Though formed as a Protestant nationalist paper, within two decades and under new owners it becomes the voice of British unionism in Ireland. It is no longer marketed as a unionist paper, but rather presents itself politically as “liberal and progressive,” as well as promoting neoliberalism on economic issues. The editorship of the newspaper from 1859 until 1986 is controlled by the Anglo-Irish Protestant minority, only gaining its first nominal Irish Catholic editor 127 years into its existence.

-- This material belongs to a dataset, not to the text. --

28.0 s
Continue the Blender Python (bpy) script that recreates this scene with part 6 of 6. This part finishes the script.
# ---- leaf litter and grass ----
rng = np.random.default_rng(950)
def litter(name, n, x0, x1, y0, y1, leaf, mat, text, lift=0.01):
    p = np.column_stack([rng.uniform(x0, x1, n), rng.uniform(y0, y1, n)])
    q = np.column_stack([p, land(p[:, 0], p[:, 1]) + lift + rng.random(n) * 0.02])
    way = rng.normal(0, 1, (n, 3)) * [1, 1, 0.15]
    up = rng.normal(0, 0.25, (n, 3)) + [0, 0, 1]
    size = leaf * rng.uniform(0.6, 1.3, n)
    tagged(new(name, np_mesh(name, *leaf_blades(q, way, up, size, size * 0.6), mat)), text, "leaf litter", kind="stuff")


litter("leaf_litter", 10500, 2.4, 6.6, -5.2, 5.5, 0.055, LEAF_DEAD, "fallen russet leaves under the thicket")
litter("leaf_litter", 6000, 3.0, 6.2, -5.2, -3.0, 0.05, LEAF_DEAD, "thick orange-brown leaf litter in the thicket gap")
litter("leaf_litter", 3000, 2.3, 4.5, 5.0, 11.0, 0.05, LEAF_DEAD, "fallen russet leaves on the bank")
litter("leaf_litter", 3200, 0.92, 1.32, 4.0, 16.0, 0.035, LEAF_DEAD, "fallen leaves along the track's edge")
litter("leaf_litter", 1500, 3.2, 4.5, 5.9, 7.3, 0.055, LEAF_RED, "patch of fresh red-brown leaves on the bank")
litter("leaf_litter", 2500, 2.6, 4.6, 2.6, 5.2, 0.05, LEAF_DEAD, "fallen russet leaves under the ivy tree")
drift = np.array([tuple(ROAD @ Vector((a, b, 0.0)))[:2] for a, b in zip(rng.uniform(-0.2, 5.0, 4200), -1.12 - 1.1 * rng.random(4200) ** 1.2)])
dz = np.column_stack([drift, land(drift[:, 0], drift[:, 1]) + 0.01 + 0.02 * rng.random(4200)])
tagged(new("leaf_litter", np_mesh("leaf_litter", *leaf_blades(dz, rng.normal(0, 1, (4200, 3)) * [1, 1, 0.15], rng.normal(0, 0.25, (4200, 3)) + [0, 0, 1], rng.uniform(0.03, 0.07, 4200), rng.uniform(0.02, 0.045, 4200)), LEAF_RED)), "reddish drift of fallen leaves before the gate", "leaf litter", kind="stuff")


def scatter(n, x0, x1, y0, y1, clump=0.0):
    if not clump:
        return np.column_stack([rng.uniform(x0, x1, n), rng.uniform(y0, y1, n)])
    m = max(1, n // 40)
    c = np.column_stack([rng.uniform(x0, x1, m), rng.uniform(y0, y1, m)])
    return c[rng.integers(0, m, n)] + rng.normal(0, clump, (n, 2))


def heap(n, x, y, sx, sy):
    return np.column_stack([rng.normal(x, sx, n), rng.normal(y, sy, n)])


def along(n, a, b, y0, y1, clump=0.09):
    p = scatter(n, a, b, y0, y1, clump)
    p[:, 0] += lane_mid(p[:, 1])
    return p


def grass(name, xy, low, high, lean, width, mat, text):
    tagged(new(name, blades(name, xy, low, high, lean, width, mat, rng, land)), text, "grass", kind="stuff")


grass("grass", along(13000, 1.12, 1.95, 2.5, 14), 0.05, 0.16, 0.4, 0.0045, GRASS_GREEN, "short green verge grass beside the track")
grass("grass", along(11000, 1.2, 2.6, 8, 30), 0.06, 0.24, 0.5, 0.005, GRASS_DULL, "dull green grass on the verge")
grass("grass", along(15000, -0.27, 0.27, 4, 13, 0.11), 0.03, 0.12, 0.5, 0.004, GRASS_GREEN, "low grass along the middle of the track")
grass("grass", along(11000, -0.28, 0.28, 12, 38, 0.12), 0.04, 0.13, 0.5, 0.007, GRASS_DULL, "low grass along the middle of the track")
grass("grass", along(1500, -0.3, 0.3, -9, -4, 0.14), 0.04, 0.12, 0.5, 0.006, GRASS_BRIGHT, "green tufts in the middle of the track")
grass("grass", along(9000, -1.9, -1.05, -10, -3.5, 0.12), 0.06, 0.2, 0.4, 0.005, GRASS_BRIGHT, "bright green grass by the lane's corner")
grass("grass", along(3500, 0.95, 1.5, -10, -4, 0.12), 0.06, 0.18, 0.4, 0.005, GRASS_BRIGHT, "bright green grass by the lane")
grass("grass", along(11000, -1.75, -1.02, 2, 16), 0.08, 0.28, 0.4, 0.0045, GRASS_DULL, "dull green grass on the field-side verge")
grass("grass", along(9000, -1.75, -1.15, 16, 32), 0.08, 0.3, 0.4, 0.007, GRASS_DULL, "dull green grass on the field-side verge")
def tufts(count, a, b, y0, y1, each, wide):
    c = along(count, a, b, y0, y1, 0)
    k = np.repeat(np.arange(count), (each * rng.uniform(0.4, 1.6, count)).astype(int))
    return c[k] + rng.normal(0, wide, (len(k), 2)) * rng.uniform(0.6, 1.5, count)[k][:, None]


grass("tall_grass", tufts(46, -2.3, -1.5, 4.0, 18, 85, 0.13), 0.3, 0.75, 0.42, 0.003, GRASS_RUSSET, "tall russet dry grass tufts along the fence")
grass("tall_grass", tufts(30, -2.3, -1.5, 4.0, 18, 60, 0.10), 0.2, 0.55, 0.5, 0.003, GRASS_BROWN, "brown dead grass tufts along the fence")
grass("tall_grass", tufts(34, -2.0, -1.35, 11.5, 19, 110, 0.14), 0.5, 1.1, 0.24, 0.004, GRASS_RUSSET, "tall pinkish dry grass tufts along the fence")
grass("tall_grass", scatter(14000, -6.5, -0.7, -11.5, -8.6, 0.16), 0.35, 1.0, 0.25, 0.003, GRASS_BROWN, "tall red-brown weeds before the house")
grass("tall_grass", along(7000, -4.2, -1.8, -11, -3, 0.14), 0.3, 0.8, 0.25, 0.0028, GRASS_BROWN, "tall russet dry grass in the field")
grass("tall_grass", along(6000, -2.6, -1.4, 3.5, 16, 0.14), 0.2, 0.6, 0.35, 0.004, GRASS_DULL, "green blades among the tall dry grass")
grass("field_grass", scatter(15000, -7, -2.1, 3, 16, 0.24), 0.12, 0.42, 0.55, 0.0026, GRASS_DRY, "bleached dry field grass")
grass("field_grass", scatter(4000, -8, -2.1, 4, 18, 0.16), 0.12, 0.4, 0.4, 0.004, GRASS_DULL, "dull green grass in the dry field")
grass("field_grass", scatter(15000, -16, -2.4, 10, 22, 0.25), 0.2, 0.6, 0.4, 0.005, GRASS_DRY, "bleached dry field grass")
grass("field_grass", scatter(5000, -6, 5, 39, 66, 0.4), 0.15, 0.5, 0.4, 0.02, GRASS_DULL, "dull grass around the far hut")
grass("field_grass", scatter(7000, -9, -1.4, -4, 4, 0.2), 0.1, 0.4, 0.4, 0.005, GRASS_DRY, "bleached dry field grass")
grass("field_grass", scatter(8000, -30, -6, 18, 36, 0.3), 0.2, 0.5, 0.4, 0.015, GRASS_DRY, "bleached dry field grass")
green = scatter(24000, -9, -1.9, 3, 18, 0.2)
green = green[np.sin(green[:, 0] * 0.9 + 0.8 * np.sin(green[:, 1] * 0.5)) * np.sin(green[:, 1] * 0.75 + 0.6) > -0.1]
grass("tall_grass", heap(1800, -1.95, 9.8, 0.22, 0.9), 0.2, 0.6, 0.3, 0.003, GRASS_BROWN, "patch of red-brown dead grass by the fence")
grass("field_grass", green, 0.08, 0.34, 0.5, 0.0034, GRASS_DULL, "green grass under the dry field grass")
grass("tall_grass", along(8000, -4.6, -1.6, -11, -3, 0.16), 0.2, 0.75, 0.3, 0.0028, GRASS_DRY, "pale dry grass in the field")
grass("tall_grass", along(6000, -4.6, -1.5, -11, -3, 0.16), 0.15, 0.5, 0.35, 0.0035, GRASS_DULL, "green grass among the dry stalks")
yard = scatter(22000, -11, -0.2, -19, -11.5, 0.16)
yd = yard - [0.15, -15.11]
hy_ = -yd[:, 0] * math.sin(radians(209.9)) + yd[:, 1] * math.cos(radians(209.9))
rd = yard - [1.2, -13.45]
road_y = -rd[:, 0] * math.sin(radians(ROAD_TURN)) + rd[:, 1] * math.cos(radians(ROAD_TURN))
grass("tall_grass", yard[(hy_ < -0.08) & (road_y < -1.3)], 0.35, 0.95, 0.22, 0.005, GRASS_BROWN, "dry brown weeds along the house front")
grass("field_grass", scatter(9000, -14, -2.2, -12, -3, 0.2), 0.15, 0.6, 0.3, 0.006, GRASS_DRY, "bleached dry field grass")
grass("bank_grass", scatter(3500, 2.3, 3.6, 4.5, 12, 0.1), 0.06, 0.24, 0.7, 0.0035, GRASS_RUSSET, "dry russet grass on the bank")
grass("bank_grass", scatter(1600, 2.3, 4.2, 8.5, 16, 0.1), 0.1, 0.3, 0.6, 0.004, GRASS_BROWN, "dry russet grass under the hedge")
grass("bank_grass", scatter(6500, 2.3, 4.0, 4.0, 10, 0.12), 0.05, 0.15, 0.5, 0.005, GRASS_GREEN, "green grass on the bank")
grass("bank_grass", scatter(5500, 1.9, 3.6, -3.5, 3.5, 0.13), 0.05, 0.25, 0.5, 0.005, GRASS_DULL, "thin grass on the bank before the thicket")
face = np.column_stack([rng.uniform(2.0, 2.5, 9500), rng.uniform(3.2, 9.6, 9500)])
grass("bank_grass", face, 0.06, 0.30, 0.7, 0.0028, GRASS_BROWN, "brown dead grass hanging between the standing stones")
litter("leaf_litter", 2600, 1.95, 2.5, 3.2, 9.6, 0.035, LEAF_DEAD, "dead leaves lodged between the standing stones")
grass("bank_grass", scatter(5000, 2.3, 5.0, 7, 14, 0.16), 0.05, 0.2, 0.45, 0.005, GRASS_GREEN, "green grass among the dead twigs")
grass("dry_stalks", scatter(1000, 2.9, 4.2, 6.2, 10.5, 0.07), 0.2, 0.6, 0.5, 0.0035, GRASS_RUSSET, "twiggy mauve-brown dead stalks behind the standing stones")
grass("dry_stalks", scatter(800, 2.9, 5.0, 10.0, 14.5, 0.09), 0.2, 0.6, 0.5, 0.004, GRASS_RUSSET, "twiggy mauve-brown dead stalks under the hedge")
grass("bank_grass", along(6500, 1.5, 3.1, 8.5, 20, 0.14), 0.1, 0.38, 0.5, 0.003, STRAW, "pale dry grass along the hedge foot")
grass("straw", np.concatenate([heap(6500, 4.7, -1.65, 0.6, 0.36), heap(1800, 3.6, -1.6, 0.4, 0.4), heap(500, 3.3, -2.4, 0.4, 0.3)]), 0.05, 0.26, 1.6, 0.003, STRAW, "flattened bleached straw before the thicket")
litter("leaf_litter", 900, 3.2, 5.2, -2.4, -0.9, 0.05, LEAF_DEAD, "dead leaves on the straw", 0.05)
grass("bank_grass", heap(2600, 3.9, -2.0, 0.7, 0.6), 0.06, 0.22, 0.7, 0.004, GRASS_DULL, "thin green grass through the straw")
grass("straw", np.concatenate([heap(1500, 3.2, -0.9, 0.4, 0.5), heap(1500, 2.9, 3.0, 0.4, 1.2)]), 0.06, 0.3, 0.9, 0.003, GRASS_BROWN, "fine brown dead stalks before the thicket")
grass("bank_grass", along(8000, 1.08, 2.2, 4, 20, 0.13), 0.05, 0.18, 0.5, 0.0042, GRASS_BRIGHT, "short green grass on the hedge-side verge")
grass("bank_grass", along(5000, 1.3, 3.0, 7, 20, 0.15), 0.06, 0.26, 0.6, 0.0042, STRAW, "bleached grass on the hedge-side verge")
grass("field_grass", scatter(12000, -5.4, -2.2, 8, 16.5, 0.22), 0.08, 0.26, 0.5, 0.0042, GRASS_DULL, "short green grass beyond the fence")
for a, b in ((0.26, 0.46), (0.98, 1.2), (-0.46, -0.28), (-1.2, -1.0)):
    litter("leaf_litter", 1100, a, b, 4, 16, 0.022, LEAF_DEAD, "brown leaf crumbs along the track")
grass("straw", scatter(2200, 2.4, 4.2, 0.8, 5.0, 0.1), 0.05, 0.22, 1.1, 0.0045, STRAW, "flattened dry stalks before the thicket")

The paper’s most prominent columnists include writer and arts commentator Fintan O’Toole and satirist Miriam Lord. The late Taoiseach Garret FitzGerald is once a columnist. Senior international figures, including Tony Blair and Bill Clinton, have written for its op-ed page. Its most prominent columns have included the political column Backbencher, by John Healy, Drapier, an anonymous piece produced weekly by a politician giving the ‘insider’ view of politics, Rite and Reason, a weekly religious column edited by ‘religious affairs’ editor Patsy McGarry, and the long-running An Irishman’s Diary. An Irishman’s Diary is written by Patrick Campbell in the forties (under the pseudonym ‘Quidnunc’), by Seamus Kelly from 1949 to 1979 (also writing as ‘Quidnunc’) and more recently by Kevin Myers. After Myers’ move to the rival Irish Independent, An Irishman’s Diary has usually been the work of Frank McNally. On the sports pages, Philip Reid is the paper’s golf correspondent.

One of its most popular columns is the biting and humorous Cruiskeen Lawn satire column written, originally in Irish, later in English, by Myles na gCopaleen, the pen name of Brian O’Nolan who also writes books using the name Flann O’Brien. Cruiskeen Lawn is an anglicised spelling of the Irish words crúiscín lán, meaning “full little jug.” Cruiskeen Lawn makes its debut in October 1940, and appears with varying regularity until O’Nolan’s death in 1966.

The editor is Paul O’Neill who succeeds Kevin O’Sullivan on April 5, 2017. The deputy editor is Deirdre Veldon. The Irish Times is published every day except Sundays and employs 420 people.